Elvis Mitchell Loses Another Gig: Now It’s Movieline After 3 Months

The idiosyncratic film critic was fired but the reason is unclear. One muddled report seems to indicate that he may have fudged a review for “Source Code”

If the phrase, “You’ll land on your feet” ever applied to anyone, it’s Elvis Mitchell.

Having been let go – or quit – most of the highest profile gigs in the film-criticism profession, Mitchell has apparently been fired by the Movieline blog after just three months there.

According to Deadline Hollywood, which like Movieline is owned by MMC, Mitchell was fired after a review for the Summit Entertainment thriller “Source Code” was found with a wayward fact.

But that doesn't explain much. And Mitchell did not immediately respond to a request for comment. IndieWire's Anne Thompson, who once edited his work at Premiere, offers this entertaining context:

"Mitchell is not good with money. Or meeting deadlines. Filing expenses. Or doing what he says he’s going to do. He has left or lost one job after another, from NPR to the New York Times. Famously, he never turned up for a job he had accepted at the L.A. Times, nor for a job as a development exec for Sony. He has expensive tastes. He likes Versace suits and staying at the Four Seasons in L.A. Here’s Mitchell in a nutshell. At Sundance, I was standing in line at a snack bar when juror Jason Reitman accosted Mitchell, asking him why he hadn’t returned any of his emails or phone calls. Mitchell demurred."

An email to Movieline's general manager Mike Speier asking for an explanation has yet to elicit a response.

Thompson points out that Movieline is in cost-cutting mode, having "cut off all freelancers a few weeks ago, including Alonso Duralde."

Indeed, details into the exact cause of Mitchell’s termination are a bit hazy. But according to the Deadline report, he was shown a final cut of “Source Code” in New York on March 24, then filed his review March 31.
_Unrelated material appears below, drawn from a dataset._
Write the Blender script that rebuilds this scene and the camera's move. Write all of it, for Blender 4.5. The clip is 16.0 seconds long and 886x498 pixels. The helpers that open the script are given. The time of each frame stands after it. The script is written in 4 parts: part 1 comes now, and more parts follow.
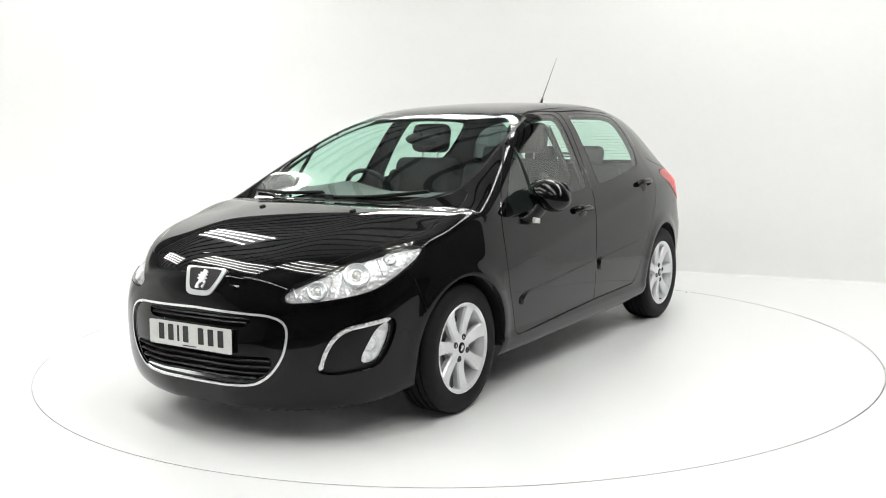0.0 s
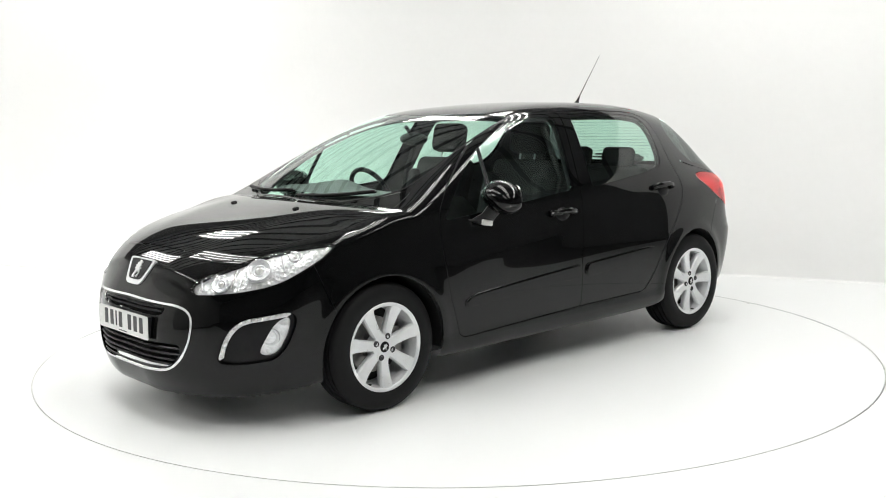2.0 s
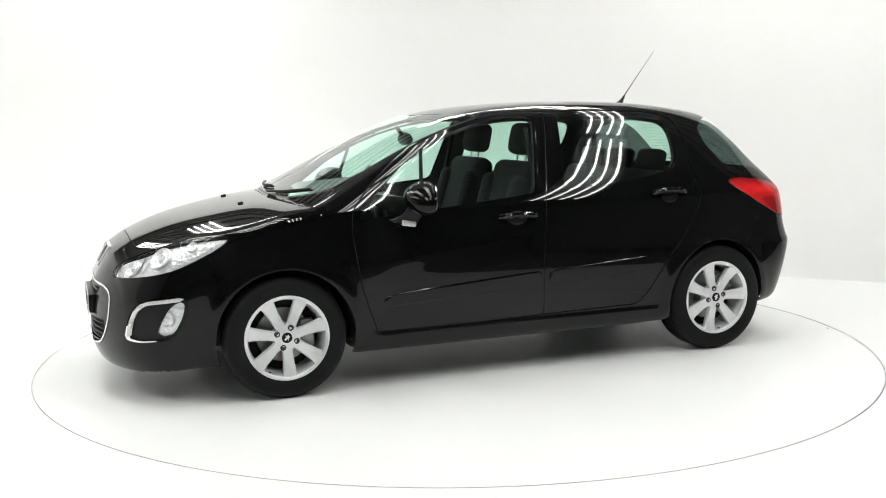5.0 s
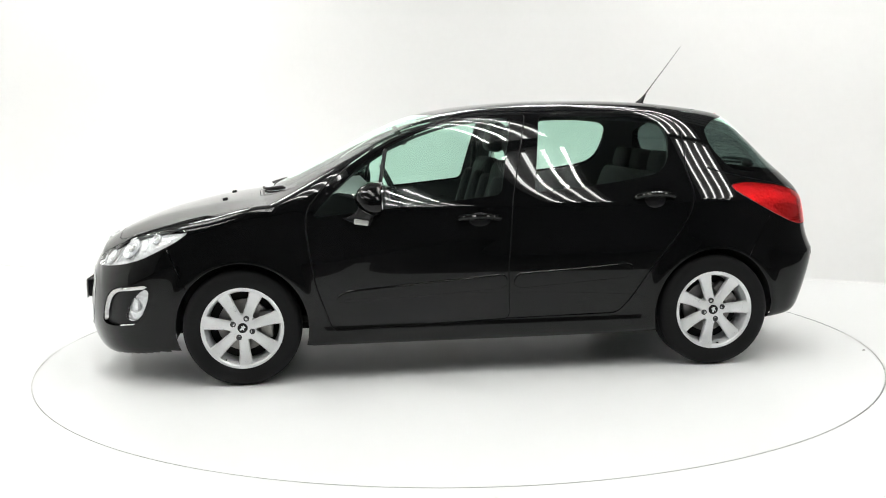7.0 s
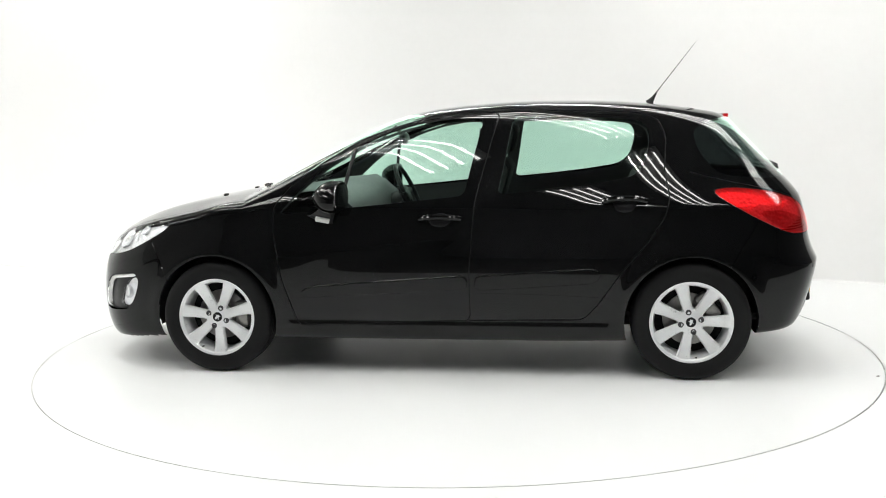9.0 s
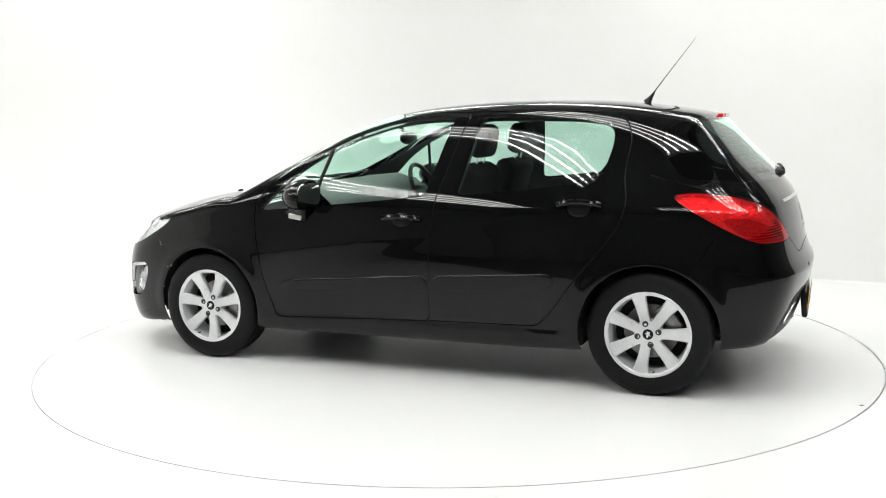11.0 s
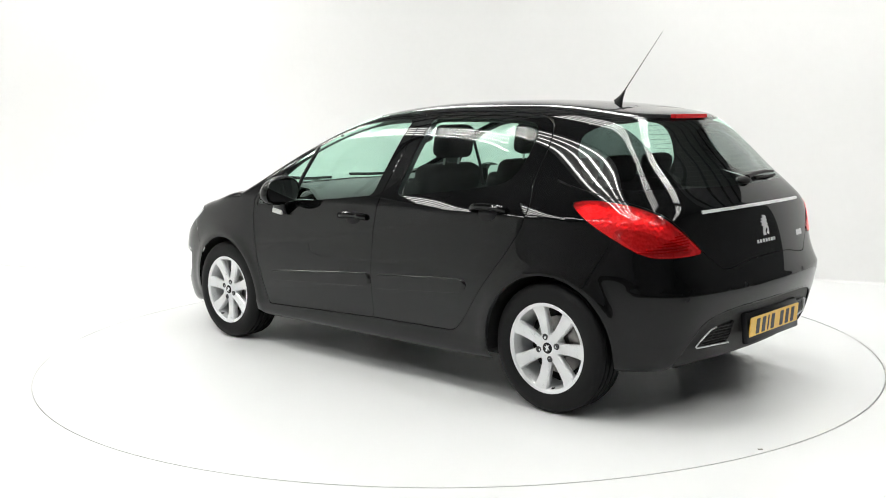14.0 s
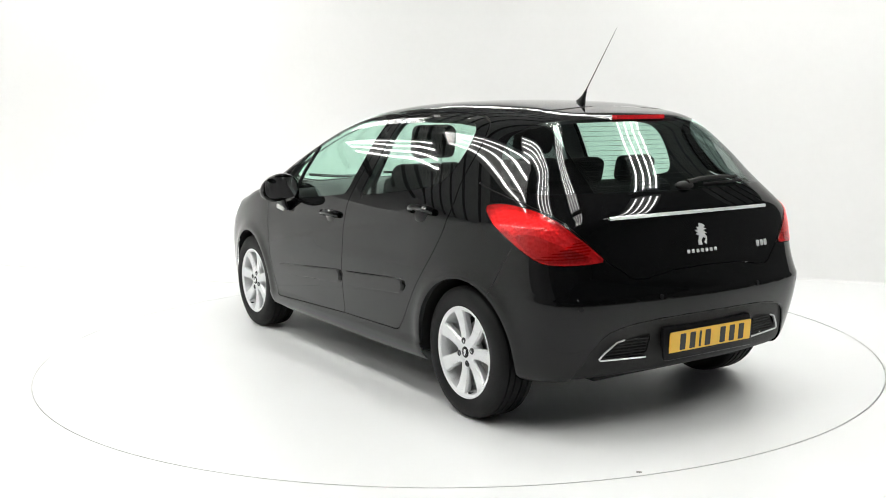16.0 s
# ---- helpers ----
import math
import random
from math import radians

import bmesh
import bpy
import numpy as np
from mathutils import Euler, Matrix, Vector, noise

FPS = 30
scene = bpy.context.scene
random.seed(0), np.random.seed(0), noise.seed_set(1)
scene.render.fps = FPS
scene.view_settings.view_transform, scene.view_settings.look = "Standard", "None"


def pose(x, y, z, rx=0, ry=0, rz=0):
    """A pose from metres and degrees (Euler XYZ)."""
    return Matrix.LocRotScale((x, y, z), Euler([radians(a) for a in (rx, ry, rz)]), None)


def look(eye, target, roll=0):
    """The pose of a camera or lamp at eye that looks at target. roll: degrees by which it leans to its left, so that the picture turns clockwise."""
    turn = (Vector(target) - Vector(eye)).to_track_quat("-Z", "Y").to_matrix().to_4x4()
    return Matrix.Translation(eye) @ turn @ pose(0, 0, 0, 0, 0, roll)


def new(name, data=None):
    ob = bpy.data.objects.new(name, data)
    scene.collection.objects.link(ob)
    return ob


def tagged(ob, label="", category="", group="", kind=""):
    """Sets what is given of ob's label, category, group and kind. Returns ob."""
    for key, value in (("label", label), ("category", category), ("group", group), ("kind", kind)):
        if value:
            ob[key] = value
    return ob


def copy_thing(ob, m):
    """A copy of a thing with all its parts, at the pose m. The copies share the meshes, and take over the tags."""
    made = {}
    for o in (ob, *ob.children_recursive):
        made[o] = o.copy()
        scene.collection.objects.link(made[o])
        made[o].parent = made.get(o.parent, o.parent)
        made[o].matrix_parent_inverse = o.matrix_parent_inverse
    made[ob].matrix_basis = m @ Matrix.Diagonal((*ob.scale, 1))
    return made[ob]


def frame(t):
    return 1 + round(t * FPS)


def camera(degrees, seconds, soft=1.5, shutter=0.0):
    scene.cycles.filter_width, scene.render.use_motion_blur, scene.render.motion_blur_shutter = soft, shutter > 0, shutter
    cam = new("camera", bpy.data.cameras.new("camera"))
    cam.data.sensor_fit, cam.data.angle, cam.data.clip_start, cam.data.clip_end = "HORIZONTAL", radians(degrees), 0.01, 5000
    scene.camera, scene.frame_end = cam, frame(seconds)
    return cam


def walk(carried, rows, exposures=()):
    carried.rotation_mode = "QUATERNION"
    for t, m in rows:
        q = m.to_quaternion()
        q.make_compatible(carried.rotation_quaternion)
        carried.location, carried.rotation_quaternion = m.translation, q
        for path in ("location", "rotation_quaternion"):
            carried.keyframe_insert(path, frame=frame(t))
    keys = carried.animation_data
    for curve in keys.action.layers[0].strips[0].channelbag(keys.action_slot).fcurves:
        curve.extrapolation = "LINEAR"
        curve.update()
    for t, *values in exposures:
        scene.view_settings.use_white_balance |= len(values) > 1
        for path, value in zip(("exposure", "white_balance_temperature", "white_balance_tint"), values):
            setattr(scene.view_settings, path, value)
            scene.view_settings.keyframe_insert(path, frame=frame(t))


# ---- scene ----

# ---- camera: it stands still before the turntable ----
cam = camera(48.4, 16.0, 1.0)
EYE = (0.0, -6.122, 1.412)
SIGHT = look(EYE, (EYE[0] - 0.01173, EYE[1] + 0.99110, EYE[2] - 0.13257), -0.886)
walk(cam, [(0, SIGHT), (16, SIGHT)])

# ---- light: a white studio inside a hall, lit by rows of fluorescent tubes ----
world = bpy.data.worlds.new("hall")
scene.world = world
world.use_nodes = True
world.node_tree.nodes["Background"].inputs[0].default_value = (0.9, 0.95, 1.0, 1)
world.node_tree.nodes["Background"].inputs[1].default_value = 0.05
scene.view_settings.exposure = 0.0
TUBE_LIGHT = 34.0


# ---- materials ----
def material(name, colour, rough=0.5, metal=0.0, coat=0.0, grain=0.0, grain_size=40.0, bump=0.0, spread=0.0, ior=1.5, coat_rough=0.02):
    """A surface with two scales of variation: fine grain and broad wear."""
    m = bpy.data.materials.new(name)
    m.use_nodes = True
    n, l = m.node_tree.nodes, m.node_tree.links
    b = n["Principled BSDF"]
    b.inputs["Base Color"].default_value = (*colour, 1)
    b.inputs["Roughness"].default_value = rough
    b.inputs["Metallic"].default_value = metal
    b.inputs["Coat Weight"].default_value = coat
    b.inputs["Coat Roughness"].default_value = coat_rough
    b.inputs["IOR"].default_value = ior
    b.inputs["Coat IOR"].default_value = 1.35
    if grain or bump or spread:
        where = n.new("ShaderNodeTexCoord")
        fine, broad = n.new("ShaderNodeTexNoise"), n.new("ShaderNodeTexNoise")
        fine.inputs["Scale"].default_value, broad.inputs["Scale"].default_value = grain_size, grain_size / 14
        fine.inputs["Detail"].default_value = 4
        for t in (fine, broad):
            l.new(where.outputs["Object"], t.inputs["Vector"])
        add = n.new("ShaderNodeMath")
        add.operation = "ADD"
        l.new(fine.outputs["Fac"], add.inputs[0])
        l.new(broad.outputs["Fac"], add.inputs[1])
        if grain:
            span = n.new("ShaderNodeMapRange")
            span.inputs["From Min"].default_value, span.inputs["From Max"].default_value = 0.6, 1.4
            span.inputs["To Min"].default_value, span.inputs["To Max"].default_value = 1 - grain, 1 + grain
            mix = n.new("ShaderNodeVectorMath")
            mix.operation = "SCALE"
            mix.inputs[0].default_value = colour
            l.new(add.outputs[0], span.inputs["Value"])
            l.new(span.outputs[0], mix.inputs["Scale"])
            l.new(mix.outputs[0], b.inputs["Base Color"])
        if spread:
            rr = n.new("ShaderNodeMapRange")
            rr.inputs["From Min"].default_value, rr.inputs["From Max"].default_value = 0.6, 1.4
            rr.inputs["To Min"].default_value, rr.inputs["To Max"].default_value = max(rough - spread, 0.02), rough + spread
            l.new(add.outputs[0], rr.inputs["Value"])
            l.new(rr.outputs[0], b.inputs["Roughness"])
        if bump:
            bp = n.new("ShaderNodeBump")
            bp.inputs["Strength"].default_value = bump
            bp.inputs["Distance"].default_value = 0.002
            l.new(fine.outputs["Fac"], bp.inputs["Height"])
            l.new(bp.outputs[0], b.inputs["Normal"])
    return m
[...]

Film director Duncan Jones then drew scrutiny to this review, noting that Mitchell criticized the film for a scene during which actor Jeffrey Wright is smoking a pipe – that pipe was only in initial drafts of the screen play, and never made the final cut.

Did Mitchell review “Source Code” based on a screenplay? Deadline didn’t confirm that, quoting Mitchell only as saying there was a “misunderstanding.”
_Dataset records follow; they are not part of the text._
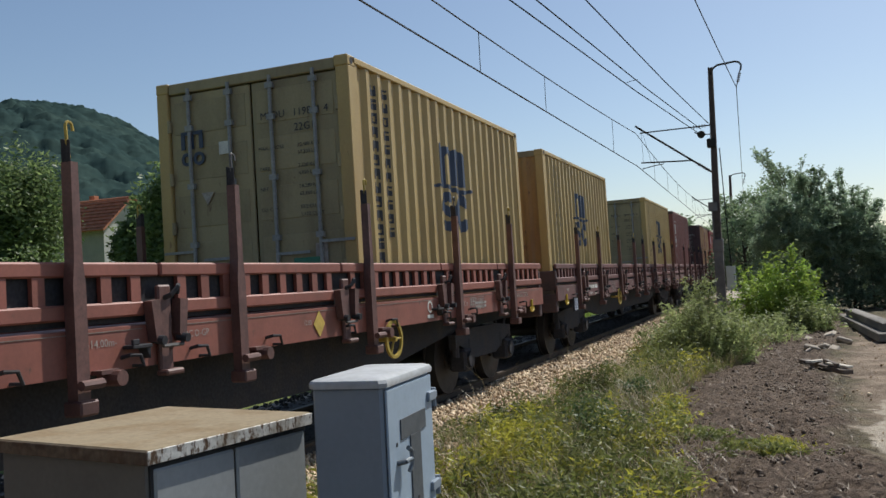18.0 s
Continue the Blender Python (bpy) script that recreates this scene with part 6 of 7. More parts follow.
# concrete beams
BEAM = Geo().box(-0.16, 0.16, -0.5, 0.5, 0, 0.2, 0.02).mesh("beam")
for x0, y0, x1, y1, z, w in ((1.30, 28.9, 1.72, 20.8, 0.0, 1.1), (1.42, 27.9, 1.80, 21.2, 0.195, 0.9), (2.15, 24.6, 2.66, 21.5, 0.0, 1.1), (2.28, 24.5, 2.75, 21.8, 0.195, 0.95), (2.9, 25.5, 3.3, 22.0, 0.0, 1.1), (1.68, 14.5, 2.3, 18.0, 0.0, 1.0), (1.80, 14.7, 2.42, 18.1, 0.195, 0.9)):
    d = Vector((x1 - x0, y1 - y0, 0))
    m = pose((x0 + x1) / 2, (y0 + y1) / 2, z + 0.005, 0, 0, math.degrees(math.atan2(d.y, d.x)) - 90) @ Matrix.Diagonal((w, d.length, 1, 1))
    ob = part("concrete_beam", BEAM, "beam")
    ob.matrix_basis = m
    tagged(ob, "weathered concrete beam lying on the ground", "beam", "concrete beams")

# stones, clods, sticks
n = 22000
cy = 4.5 + 22 * rng.random(n) ** 1.4
cx = rng.uniform(-2.0, 1.6, n)
keep = np.array([soil_edges(y)[0] - 0.1 < x < soil_edges(y)[1] - 0.3 for x, y in zip(cx, cy)])
cx, cy = cx[keep], cy[keep]
cz = np.array([0.05 * fbm(x * 0.7, y * 0.7) + 0.03 for x, y in zip(cx, cy)])
sizes = 0.005 + 0.03 * rng.random(len(cx)) ** 5
tagged(part("soil_clod", stones_mesh("soil_clod", np.stack([cx, cy, cz + sizes * 0.3], 1), sizes, "soil_clod"), None), "dark crumbly clods of soil", "soil", kind="stuff")
n = 500
cy, cx = 6 + 22 * rng.random(n), rng.uniform(0.3, 3.4, n)
tagged(part("gravel", stones_mesh("gravel", np.stack([cx, cy, 0.02 + 0 * cx], 1), 0.01 + 0.03 * rng.random(n) ** 3, "stone"), None), "pale loose gravel on the dusty path", "gravel", kind="stuff")
for x, y, s in ((0.22, 18.9, 0.2), (0.38, 19.3, 0.17), (0.61, 18.9, 0.13), (0.12, 18.6, 0.1), (0.65, 22.5, 0.2), (0.9, 20.8, 0.17), (0.2, 21.5, 0.12)):
    ob = part("rock", Geo().box(-s, s * 0.9, -s * 0.7, s * 0.75, -s * 0.3, s * 0.25, s * 0.22), "rock")
    ob.matrix_basis = pose(x, y, 0.06, 25 * math.sin(x * 40), 20 * math.sin(y * 30), x * 400)
    tagged(ob, "pale broken rock on the soil", "rock", "loose rocks")
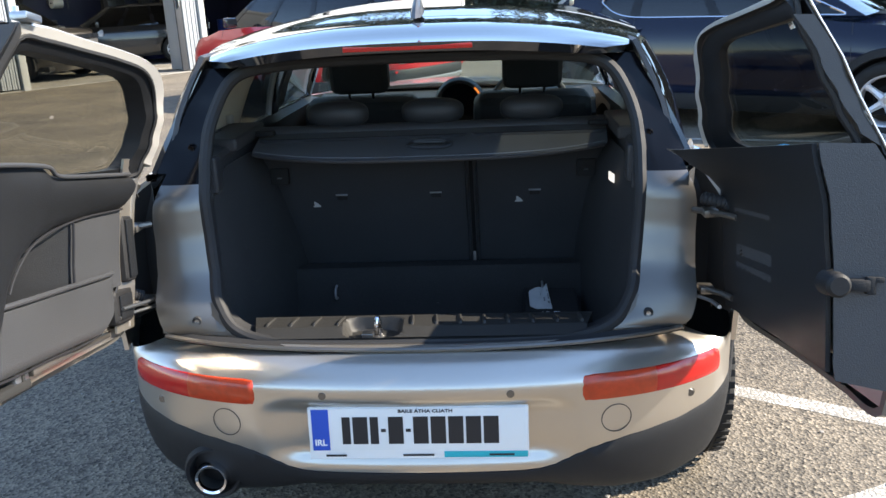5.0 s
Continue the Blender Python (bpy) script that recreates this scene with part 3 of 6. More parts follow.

In any event, the dreadlocked Mitchell — who was just hired by Movieline in early January — appears to be out of a job once again.

In December, he was dropped from Roger Ebert’s new “At the Movies,” a program he was set to co-host.

This follows a sweet gig running a New York office for Sony — a job for which he never showed up — as well as a stint as a film critic for the New York Times.

Mitchell still has one job, though we're pretty sure it doesn't pay the bills: "The Treatment," a film interview show for KCRW, a local National Public Radio station.